GSA Launching “Refresh” of Multiple Awards Schedule
The GSA’s Federal Acquisition Service (FAS) is moving to “refresh” its Multiple Awards Schedule (MAS) program next month. The launch will implement recent rule changes, and the refresh could come in the middle of April. The changes include small-business subcontracting revisions, model subcontracting plan changes, and order level changes.
House Committee Approves DHS Acquisition Innovation Bill
The House Homeland Security Committee has approved the DHS Acquisition Innovation Act, a bill introduced by Reps. Luis Correa (D-CA) and Bennie Thompson, (D-MS). The bill would designate an individual within DHS to manage the acquisition innovation efforts, and encourage testing and developing acquisition best practices. The bill can now go to the full House for a vote.

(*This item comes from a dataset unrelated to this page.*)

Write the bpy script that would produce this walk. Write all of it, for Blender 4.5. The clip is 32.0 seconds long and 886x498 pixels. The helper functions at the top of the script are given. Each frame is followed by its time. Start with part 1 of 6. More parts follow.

Kelman on Trump’s Management Agenda
With a lot of attention paid to President Donald Trump’s budget recommendations, former Office of Federal Procurement Policy Administrator Steve Kelman writes about an overlooked aspect of the document: the president’s management agenda. Kelman notes that the agenda adopts a lot of public management best practices, and that it actually echoes some of former Vice President Al Gore’s approach, which is to “let managers manage” and to scale back excessive reporting requirements.
Chrousos: Restricted Budgets Could Force Innovation
In “Gov Actually,” FedScoop’s podcast with former General Services Administration (GSA) head Dan Tangherlini and former IRS acting commissioner Danny Werfel, the two discuss whether innovation can flourish within President Donald Trump’s budget restrictions. The two talk with Phaedra Chrousos of former commissioner of GSA’s Technology Transformation Service, about what she sees ahead. Chrousos says that tighter budgets could mean that agencies have to just focus on operations, with little money for discretionary spend. But she notes that it will also “force people to think about how to do things differently… because they’ll need to keep some programs going with no budget. So they’ll have to innovate.”
How Governments Can Fix Technology Procurement
Maryland Chief Information Officer David Garcia writes a piece for StateScoop about the barriers public procurement can often erect when trying to buy technology. Garcia argues that a “lack of communication, ambiguous documents, and restrictive and outdated processes have hamstrung the way government buys technology.” He also notes that a standard approach to requests for proposal also causes a number of problems writing “I personally believe the RFP is the single largest factor in failed public IT projects.”